RL approach (Crites & Barto, 1996): - 2 elevators, 10 floors - Tabular Q-learning with discretized state - After 1 million steps: beats best heuristic by 15-25% in peak hours

Why RL outperformed heuristics: the optimal policy adapts dynamically to current system state — hard to capture with rule-based approaches.

Robot Locomotion (Raibert/Boston Dynamics)

Classic approach: hand-engineered control laws (PID + state machines).

RL approach (recent): - Policy gradient (PPO or SAC) for quadruped locomotion - Reward: forward velocity - energy cost - fall penalty - Sim-to-real transfer: train in simulation, transfer to robot

Key challenge: sim-to-real gap — simulated physics differs from real hardware.

Solutions: - Domain randomization: randomize simulation parameters → policy robust to variations - Residual policies: RL layer on top of base controller

Dynamic Channel Assignment (DCA)

Problem: assign channels to wireless calls to minimize blocking (calls that can’t connect due to no available channel).

State: pattern of channel assignments across base stations Action: assign/reassign a channel to a call Reward: -1 for each blocked call

RL approach (Singh & Bertsekas, 1997): - 7-cell cluster with 70 channels each - Neural TD learning - Results: 1-5% improvement over best heuristic (Fixed Channel Assignment)

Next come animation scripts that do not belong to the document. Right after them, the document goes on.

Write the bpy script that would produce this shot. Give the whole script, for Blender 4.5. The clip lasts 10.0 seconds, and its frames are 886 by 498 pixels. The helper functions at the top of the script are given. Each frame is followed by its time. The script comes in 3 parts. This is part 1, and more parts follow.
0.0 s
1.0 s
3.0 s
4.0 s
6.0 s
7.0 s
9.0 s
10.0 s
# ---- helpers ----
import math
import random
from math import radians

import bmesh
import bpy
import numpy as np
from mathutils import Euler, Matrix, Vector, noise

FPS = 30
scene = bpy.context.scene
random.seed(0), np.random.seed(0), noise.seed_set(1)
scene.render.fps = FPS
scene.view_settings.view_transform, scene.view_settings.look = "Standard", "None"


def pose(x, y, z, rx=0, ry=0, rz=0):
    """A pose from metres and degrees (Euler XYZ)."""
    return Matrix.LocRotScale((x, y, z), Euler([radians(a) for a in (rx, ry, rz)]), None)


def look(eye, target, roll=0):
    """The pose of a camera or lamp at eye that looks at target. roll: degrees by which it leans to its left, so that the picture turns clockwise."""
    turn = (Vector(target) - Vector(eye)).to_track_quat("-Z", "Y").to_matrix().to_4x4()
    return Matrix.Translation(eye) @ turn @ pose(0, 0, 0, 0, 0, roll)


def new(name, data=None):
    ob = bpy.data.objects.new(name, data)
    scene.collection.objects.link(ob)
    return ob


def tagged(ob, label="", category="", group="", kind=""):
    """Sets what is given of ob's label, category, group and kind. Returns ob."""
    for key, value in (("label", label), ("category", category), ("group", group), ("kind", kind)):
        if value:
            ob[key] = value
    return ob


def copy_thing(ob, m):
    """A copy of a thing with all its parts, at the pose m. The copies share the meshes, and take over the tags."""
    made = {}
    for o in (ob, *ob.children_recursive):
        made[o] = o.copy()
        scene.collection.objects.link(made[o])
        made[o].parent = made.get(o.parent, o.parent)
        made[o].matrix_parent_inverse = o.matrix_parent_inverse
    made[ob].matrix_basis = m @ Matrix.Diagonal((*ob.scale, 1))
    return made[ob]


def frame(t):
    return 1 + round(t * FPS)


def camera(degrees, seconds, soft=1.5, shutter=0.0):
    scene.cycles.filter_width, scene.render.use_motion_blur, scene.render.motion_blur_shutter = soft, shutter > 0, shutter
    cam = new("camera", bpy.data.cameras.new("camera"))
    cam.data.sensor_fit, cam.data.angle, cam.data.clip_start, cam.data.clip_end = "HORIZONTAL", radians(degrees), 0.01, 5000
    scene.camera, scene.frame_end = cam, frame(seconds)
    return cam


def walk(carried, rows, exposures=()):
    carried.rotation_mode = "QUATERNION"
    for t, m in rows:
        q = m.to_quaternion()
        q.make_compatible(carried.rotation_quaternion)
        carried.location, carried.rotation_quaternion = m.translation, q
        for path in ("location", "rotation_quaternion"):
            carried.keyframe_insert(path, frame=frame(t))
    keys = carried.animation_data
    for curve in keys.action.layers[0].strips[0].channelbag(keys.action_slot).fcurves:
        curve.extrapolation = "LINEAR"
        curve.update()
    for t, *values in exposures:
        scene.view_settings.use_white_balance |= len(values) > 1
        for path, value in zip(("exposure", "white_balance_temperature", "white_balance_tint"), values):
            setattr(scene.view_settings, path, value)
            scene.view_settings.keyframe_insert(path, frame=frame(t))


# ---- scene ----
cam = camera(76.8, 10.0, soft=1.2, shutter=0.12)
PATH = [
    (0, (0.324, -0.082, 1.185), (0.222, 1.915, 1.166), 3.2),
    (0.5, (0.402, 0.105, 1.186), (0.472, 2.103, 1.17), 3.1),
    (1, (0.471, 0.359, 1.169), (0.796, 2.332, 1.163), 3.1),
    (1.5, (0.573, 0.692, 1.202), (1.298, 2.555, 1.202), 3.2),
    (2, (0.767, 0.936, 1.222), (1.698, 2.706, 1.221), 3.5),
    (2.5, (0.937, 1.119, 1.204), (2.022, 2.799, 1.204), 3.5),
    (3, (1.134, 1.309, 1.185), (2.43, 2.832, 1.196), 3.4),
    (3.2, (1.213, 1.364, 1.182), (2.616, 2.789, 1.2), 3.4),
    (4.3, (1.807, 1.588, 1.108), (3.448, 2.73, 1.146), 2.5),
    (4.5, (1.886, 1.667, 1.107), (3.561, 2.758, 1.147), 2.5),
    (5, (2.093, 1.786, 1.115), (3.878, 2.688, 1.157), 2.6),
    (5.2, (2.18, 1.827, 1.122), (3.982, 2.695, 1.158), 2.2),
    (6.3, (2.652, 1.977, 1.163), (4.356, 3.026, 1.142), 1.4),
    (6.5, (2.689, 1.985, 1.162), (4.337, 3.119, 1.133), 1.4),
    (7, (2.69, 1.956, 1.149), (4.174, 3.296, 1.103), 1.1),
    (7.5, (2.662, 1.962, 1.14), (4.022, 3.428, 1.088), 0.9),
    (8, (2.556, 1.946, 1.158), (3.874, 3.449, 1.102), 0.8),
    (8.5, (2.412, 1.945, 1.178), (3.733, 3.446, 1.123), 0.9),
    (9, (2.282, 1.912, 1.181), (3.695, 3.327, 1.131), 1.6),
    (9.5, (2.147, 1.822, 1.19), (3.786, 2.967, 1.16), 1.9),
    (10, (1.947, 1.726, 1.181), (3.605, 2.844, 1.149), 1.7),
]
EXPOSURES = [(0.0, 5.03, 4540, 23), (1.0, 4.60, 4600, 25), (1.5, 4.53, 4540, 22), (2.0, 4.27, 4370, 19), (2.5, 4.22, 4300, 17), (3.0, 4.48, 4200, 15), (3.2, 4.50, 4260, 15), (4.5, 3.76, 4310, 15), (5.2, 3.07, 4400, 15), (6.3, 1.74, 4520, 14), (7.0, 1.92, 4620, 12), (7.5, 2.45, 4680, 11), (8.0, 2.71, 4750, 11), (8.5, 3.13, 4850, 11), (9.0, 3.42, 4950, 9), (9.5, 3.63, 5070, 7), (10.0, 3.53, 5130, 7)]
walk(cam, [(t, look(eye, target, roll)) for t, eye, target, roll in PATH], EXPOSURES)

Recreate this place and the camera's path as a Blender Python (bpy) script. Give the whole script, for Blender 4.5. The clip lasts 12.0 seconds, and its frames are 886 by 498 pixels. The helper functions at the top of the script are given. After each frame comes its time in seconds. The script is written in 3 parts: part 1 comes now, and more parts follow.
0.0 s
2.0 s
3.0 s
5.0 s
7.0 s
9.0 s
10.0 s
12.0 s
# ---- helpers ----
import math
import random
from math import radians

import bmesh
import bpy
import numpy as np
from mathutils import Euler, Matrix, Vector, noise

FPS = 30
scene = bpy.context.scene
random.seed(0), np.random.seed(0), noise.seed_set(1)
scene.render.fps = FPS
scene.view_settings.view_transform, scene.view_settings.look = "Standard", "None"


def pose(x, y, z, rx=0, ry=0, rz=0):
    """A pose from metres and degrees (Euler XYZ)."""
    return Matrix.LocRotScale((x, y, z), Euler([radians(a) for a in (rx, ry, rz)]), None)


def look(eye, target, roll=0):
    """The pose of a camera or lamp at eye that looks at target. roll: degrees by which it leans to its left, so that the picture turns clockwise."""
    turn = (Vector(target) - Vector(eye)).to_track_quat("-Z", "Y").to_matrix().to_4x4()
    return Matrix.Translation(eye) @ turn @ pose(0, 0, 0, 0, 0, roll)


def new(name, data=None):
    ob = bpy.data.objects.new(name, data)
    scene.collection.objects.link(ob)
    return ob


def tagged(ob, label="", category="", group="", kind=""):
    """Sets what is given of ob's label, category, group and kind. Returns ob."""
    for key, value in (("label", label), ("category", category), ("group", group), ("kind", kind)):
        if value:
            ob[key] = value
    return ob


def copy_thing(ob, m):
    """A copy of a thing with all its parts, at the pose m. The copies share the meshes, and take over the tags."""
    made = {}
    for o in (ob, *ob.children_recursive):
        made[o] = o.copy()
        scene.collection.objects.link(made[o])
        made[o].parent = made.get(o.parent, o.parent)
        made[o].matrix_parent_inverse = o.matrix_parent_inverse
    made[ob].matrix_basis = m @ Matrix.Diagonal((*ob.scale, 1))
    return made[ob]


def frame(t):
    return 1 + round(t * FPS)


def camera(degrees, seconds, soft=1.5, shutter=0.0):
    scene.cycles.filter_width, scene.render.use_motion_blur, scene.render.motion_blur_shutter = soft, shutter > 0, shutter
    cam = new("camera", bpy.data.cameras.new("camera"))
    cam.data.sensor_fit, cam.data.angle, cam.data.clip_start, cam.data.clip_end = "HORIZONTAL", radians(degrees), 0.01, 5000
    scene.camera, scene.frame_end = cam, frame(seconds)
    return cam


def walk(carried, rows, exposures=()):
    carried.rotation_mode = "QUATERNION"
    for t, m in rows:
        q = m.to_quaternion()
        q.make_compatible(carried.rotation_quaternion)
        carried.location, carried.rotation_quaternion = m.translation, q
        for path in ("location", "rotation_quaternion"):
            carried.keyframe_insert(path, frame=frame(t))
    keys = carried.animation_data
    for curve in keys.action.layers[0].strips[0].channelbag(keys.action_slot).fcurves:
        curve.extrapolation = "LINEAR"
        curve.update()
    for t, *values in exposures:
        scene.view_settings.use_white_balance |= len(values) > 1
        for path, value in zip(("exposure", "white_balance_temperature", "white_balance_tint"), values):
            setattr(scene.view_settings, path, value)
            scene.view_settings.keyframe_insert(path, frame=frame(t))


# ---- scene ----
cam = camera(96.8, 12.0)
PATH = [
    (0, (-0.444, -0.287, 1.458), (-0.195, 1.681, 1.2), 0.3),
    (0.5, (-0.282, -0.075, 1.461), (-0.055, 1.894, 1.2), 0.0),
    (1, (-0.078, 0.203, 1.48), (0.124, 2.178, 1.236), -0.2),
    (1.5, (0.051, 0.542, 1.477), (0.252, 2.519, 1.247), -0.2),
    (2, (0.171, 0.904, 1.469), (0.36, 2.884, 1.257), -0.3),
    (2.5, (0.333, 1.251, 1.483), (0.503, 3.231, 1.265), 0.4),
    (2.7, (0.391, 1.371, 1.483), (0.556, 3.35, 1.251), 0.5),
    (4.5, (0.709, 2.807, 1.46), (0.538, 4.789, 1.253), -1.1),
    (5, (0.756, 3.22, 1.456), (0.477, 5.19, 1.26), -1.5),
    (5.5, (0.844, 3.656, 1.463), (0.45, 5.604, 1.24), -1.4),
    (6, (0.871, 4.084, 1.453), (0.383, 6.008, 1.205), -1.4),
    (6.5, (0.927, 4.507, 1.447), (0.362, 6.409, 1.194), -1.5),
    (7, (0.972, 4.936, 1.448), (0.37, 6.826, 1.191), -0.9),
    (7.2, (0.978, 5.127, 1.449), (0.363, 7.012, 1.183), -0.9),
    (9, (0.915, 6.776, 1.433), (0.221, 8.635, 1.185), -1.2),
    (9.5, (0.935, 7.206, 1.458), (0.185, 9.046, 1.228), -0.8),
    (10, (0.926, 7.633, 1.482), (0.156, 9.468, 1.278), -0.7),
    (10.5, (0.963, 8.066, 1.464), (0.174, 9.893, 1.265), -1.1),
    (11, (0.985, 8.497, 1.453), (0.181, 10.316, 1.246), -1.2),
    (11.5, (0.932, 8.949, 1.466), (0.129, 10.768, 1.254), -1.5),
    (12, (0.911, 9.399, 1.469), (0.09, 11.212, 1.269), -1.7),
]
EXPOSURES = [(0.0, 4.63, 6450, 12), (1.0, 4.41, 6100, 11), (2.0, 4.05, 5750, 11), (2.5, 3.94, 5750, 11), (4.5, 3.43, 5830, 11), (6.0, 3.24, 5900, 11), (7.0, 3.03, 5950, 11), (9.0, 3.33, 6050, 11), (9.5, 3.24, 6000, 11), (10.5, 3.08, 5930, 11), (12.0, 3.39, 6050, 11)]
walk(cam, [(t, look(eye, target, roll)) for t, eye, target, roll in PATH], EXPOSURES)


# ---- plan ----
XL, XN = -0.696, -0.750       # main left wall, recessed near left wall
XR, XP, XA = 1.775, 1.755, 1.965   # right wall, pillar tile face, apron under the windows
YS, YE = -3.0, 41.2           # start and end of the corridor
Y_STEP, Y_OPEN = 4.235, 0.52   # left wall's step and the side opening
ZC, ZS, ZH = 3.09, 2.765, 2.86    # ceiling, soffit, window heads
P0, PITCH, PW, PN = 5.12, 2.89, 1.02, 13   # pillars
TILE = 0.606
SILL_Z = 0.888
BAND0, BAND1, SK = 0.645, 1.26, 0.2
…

Connection to DynamICCL: this is the closest historical precedent! DCA = assigning communication resources to improve network performance. NCCL optimization is essentially a generalized DCA for collective operations in distributed DL training.

Revenue Management

Problem: airline seat pricing — how to price seats to maximize revenue given uncertain demand.

RL approach: learn optimal price as a function of time-to-departure and available seats.

Results: RL-based dynamic pricing outperforms fixed price rules by 5-10%.

Chapter 16 Key Lessons

Self-play enables unlimited supervised training signal → TD-Gammon, AlphaZero
MCTS + neural networks = planning + learning; dominant for combinatorial games
RL outperforms heuristics in complex sequential decision problems
Simulation is critical for data generation when real-world interaction is expensive
Domain randomization bridges sim-to-real gap
Dynamic Channel Assignment is the historical precedent for DynamICCL

Connection to DynamICCL

Application	DynamICCL Analog
Elevator dispatching	NCCL scheduling (dynamic resource assignment)
DCA	Channel assignment → NCCL algorithm/buffer assignment
Robot locomotion	Multi-GPU training loop control
Revenue management	Dynamic bandwidth allocation → throughput maximization
AlphaZero self-play	Not directly applicable (no adversary in NCCL)
Sim-to-real transfer	Train NCCL agent in network simulator → deploy on real cluster

DynamICCL is directly in the tradition of the DCA work — applying RL to network resource allocation. The key advances: neural network function approximation + modern policy gradient methods.